The surprise was that he would go public now. Conventional thinking in such cases says the speaker should plunge ahead to remain credible as a fund-raising magnet and to avoid showing any weakness or loss of confidence in the face of a looming electoral backlash — see J. Dennis Hastert, Republican speaker, 2006.
Mr. Ryan acknowledged that the way he was doing things was not the way things are usually done.
“Some of you wonder why I just can’t do the normal politician thing, which is to run and then retire after the election,” Mr. Ryan said. “That is what I’m told is the politically shrewd thing to do. I considered that. But just as my conscience is what got me to take this job in the first place, my conscience could not handle going out that way.” Mr. Ryan said he pledged to serve his constituents honestly, “and for me to ask them to vote to re-elect me, knowing that I wasn’t going to stay, is not being honest.”

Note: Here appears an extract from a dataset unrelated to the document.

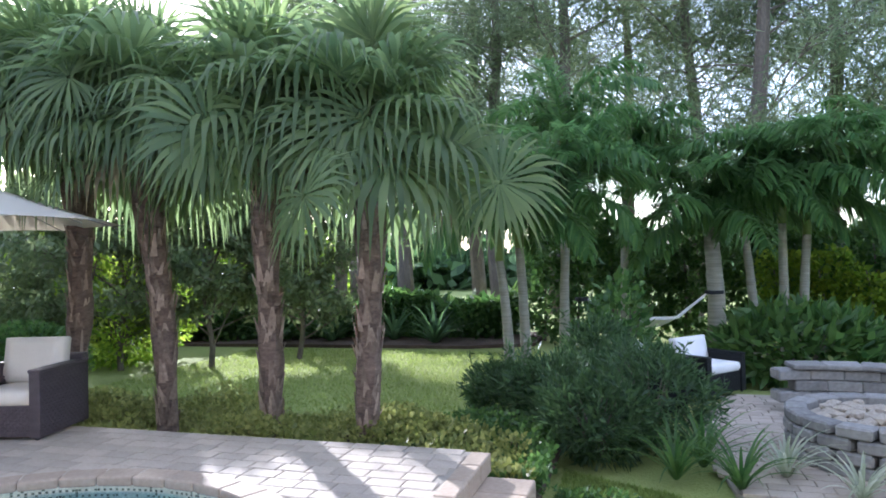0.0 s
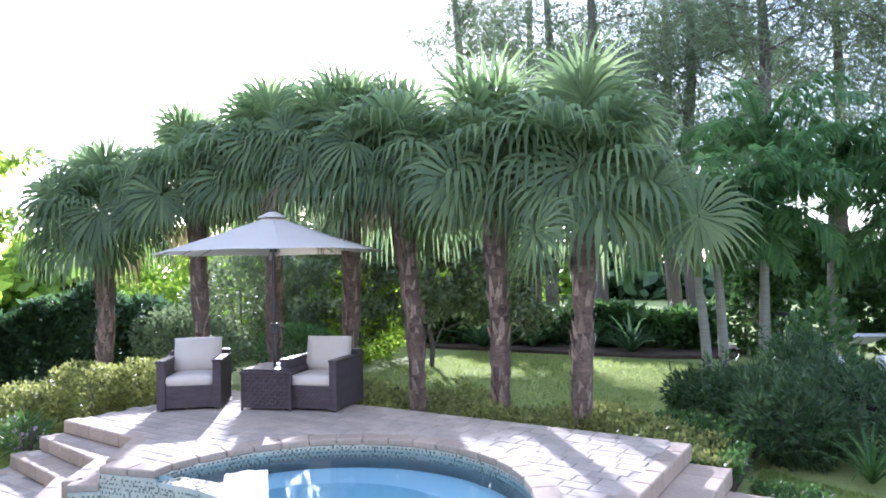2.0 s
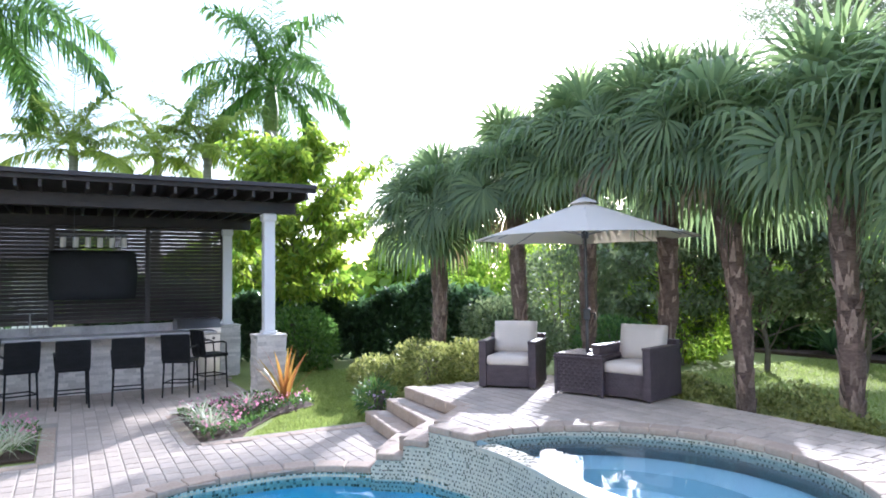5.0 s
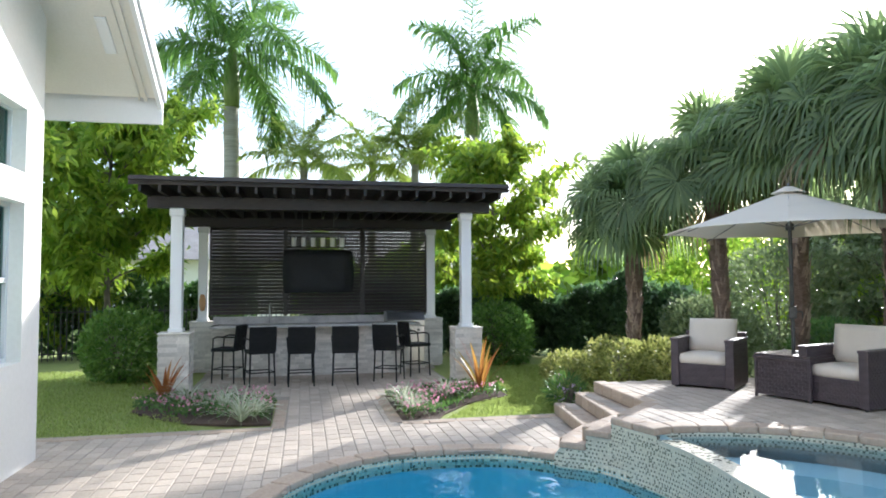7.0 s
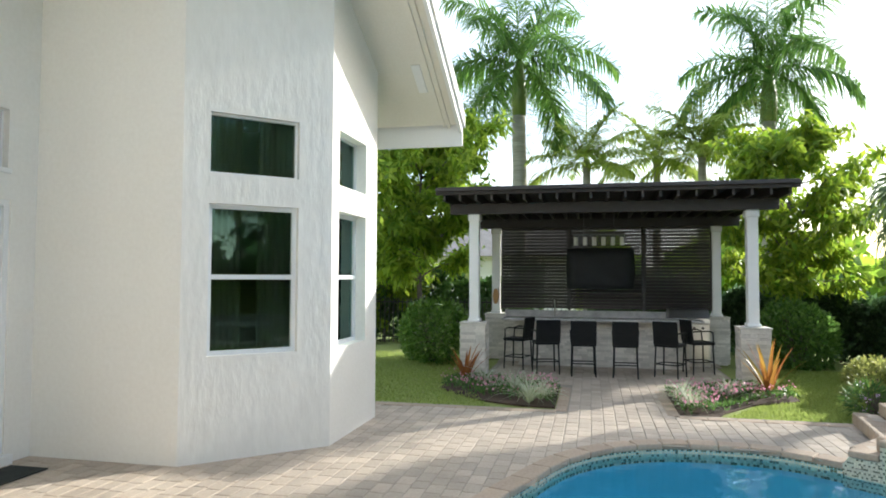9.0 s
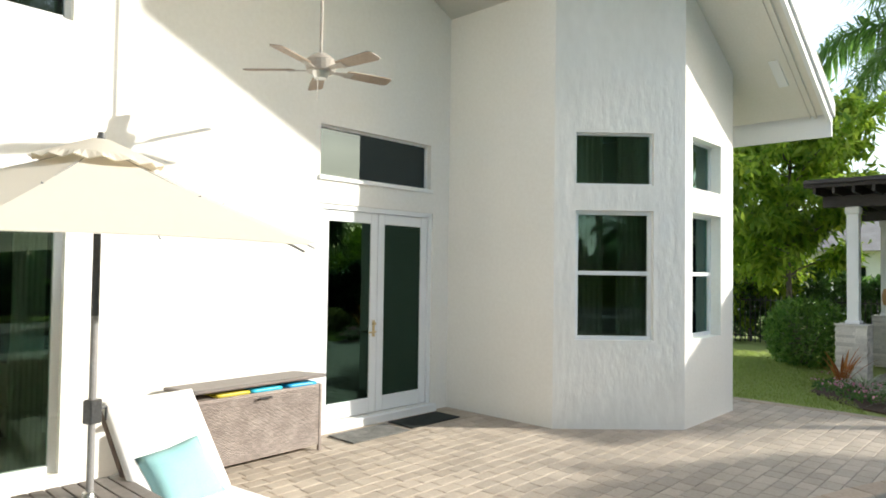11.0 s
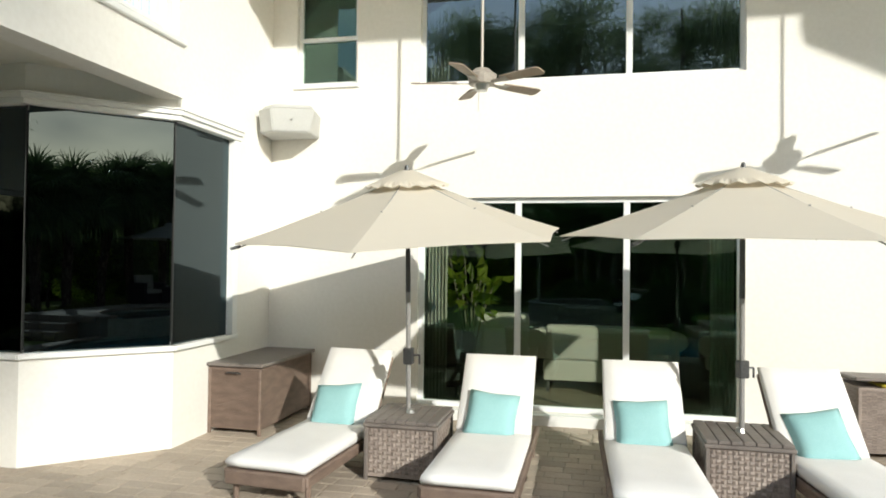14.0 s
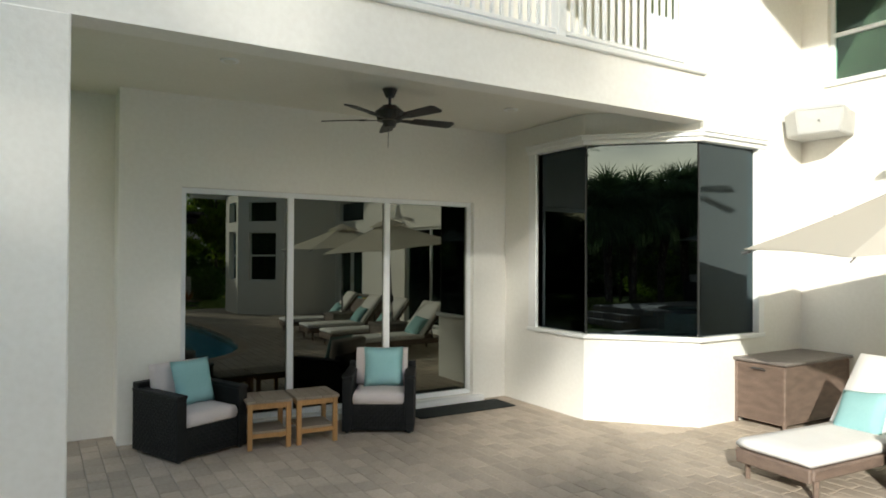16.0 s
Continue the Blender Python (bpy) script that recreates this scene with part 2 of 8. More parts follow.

Mr. Ryan’s constituents, however, are not the only ones potentially being spared. His choice to leave the House voluntarily at 48 gives him a chance to limit his culpability for a potential loss of the majority or face its consequences, possibly leaving him viable for a future political run.
“It gives him a chance to spend time with his kids, make some money, and then he will be in his mid-50s and can run for president, if that’s what he wants to do,” said Representative Peter T. King, Republican of New York.
Whether that is what he wants to do is unknown at the moment. During his remarks to the news media, the speaker said he intended to keep pursuing policy ideas that he favored, such as reshaping big social programs.
In listing the “two greatest honors” of his life, he mentioned being elected as speaker and serving as a husband and father. His run for vice president on the national Republican ticket in 2012 never came up. Instead, there was talk around Washington of Mr. Ryan leading some kind of major Washington advocacy group or think tank. He later told CNN that he had no intention of running for the White House.
Should he enter national politics again, Mr. Ryan’s legacy in the House will no doubt be an issue. He was a champion of fiscal responsibility who will be leaving behind huge deficits piling up under full Republican control of Congress and the White House. He pushed through a long-sought tax overhaul that he celebrated again Wednesday. But one of his chief goals — simplification of the tax code by reducing an array of deductions — was watered down in the final negotiations as Republicans hunted for votes for passage.
The explosion in red ink has become such a political albatross that House Republicans set a vote for Thursday on a balanced-budget amendment to the Constitution in an attempt to demonstrate that they are serious about fiscal discipline despite their recent actions. The measure was widely ridiculed in Washington.
Mr. Ryan acknowledged his disappointment at failing to get the federal fiscal house in order, but he took some solace in the fact that he had at least “normalized” the idea of trying to rein in spending on politically charged programs such as Social Security and Medicare.
Mr. Ryan’s desire to spend more time with his children is no doubt sincere — he was a teenager when his own father died — and he is known for regularly attending their sporting events in Janesville, Wis.
As for his effect on the midterms, he said he did not believe anyone’s race was “going to hinge on whether Paul Ryan’s speaker or not.” He didn’t blame Mr. Trump for driving him out, and instead credited him for helping Republicans enact tax changes.
But just a few years ago, Mr. Ryan was hailed as the bright future of Republicans. Now he is on his way out, and the future of the House Republicans he is leaving behind is not so bright.